When it comes to movie adaptions of books, the literary version usually trumps the screen version every time. This is often attributed to the fact a movie can only present so much in an allotted timeframe, whereas a book can present just about anything it wants. I often read the book prior to seeing the movie because this allows me to create my own images of each character, instead of picturing the actor/actress in each scene. DAWN OF THE DEAD is a unique scenario for me because I didn’t even realize a book version existed. Therefore, when I read it, I couldn’t help but picture the cast of the film in my head as each scene played out. But even so, the book is just as entertaining as the film, and I suggest fans of Romero’s celluloid classic snatch up a copy of this one as soon as possible.
If you are not familiar with DAWN OF THE DEAD, here is the plot synopsis courtesy of Gallery Books:
The novel of the classic horror film, with an introduction by Simon Pegg!
WHEN THERE IS NO MORE ROOM IN HELL, THE DEAD WILL WALK THE EARTH
George A. Romero terrified a generation with his iconic horror film and with this cult-classic novel. Immerse yourself in this unparalleled vision from the revered master of the zombie apocalypse…and be terrified all over again.
Zombies have overpowered the living and ravaged the world. Society has collapsed as humans race to save themselves. No one knows how far the creatures have spread, or how to stop them. In downtown Philadelphia, four people escape the chaos and find shelter in a vacated shopping mall. But as their greed spirals and the undead close in, their haven for waiting out the end of the world becomes the last battleground for survival. And there is nowhere left to hide…

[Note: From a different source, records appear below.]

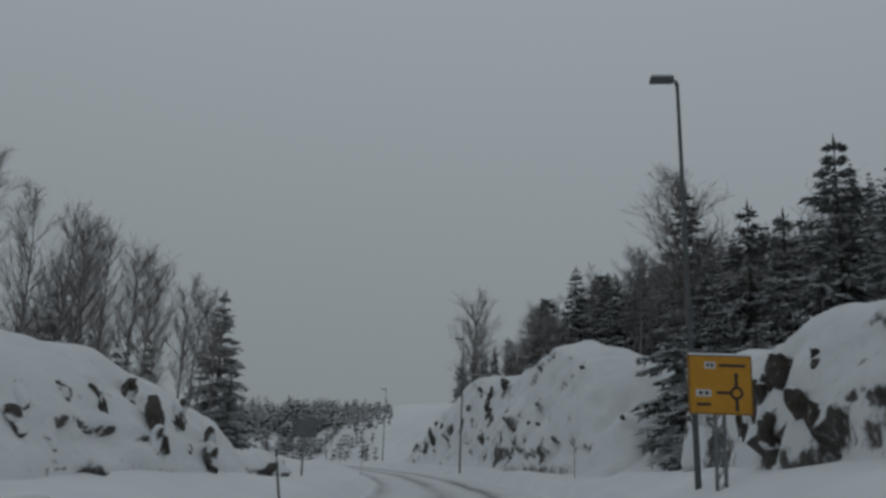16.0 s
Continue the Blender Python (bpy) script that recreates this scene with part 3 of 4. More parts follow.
outcrops(left_ledge, -1, [(204.6, -8.38, 2.17, 0.52, 0.13), (206, -8.26, 2.1, 0.28, 0.33), (206.6, -8.24, 1.95, 0.28, 0.23), (207.1, -8.03, 1.83, 0.58, 0.58), (207.8, -8.19, 2.14, 0.24, 0.3), (209.2, -8.27, 2.29, 0.45, 0.39), (209.3, -7.61, 1.54, 0.96, 0.77), (212.8, -8.12, 1.76, 0.37, 0.59),
                          (212.1, -7.22, 1.03, 0.64, 0.5), (211.3, -7.47, 1.09, 0.28, 0.28), (203.8, -7.84, 1.51, 0.44, 0.25), (204.6, -7.72, 1.4, 0.31, 0.15), (207.2, -7.83, 1.58, 0.18, 0.23)], 540)
outcrops(far_rock, 1, [(262.9, 5.4, 3.2, 0.62, 0.59), (264.8, 6.46, 5.35, 0.99, 1.51), (262.3, 7, 7.2, 0.84, 0.49), (270.4, 7, 7.1, 0.56, 0.43), (286.4, 6.9, 4.75, 0.45, 0.52), (281.5, 6.2, 4.1, 0.35, 0.58), (282.8, 5.5, 3.3, 0.5, 0.91), (272.7, 6.5, 5.86, 0.31, 0.36), (270, 6.3, 4.3, 0.43, 0.36),
                       (257.2, 5.9, 3.46, 0.21, 0.43), (253.6, 5.9, 3.2, 0.25, 0.4), (245.7, 5.2, 3.5, 0.35, 0.25), (244.4, 5.4, 3.4, 0.17, 0.24), (244.7, 5.6, 4.5, 0.13, 0.54), (245.5, 5.2, 2.7, 0.17, 0.3), (252.3, 6.5, 5.6, 0.19, 0.22), (236, 8, 3.54, 0.15, 0.25), (241.5, 7.3, 6.6, 0.31, 0.14)], 560)


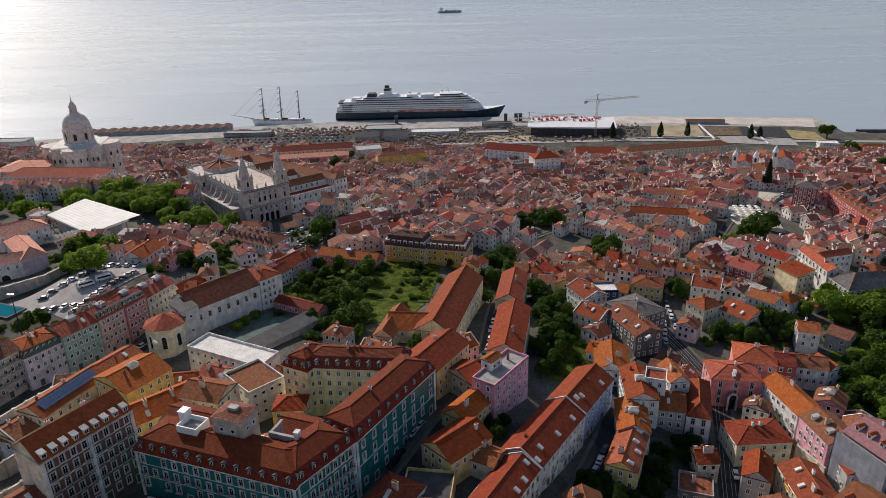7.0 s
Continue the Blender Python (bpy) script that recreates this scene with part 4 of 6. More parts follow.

I love how Simon Pegg was picked to write the introduction. SEAN OF THE DEAD is a hilarious horror-comedy, but it’s also a silent homage to the terrifying world Romero created. As such, Pegg makes the perfect person to set the foundation of the book.
DAWN OF THE DEAD is written well and flows nicely, just like its screen companion. The prose is not overdrawn or lengthy, but reads quickly instead, allowing the action and the intensity to mesh into the story. I like this attribute, as it makes the book a quick read and an adrenaline-fueled trip into terror.
The story is very much like the film, however we get much more backstory. I found some reviews from readers who did not like this aspect, saying it bogged the story down; I disagree. I think the deeper exposition gives us a broader picture of the characters as well as the plot. This grants a more fulfilling experience with the story.
DAWN OF THE DEAD is a definite literary win for me. I recommend it to fans of the film and anyone looking for an introduction into Romero’s dark world. The book is available now in a variety of formats, so give it a look.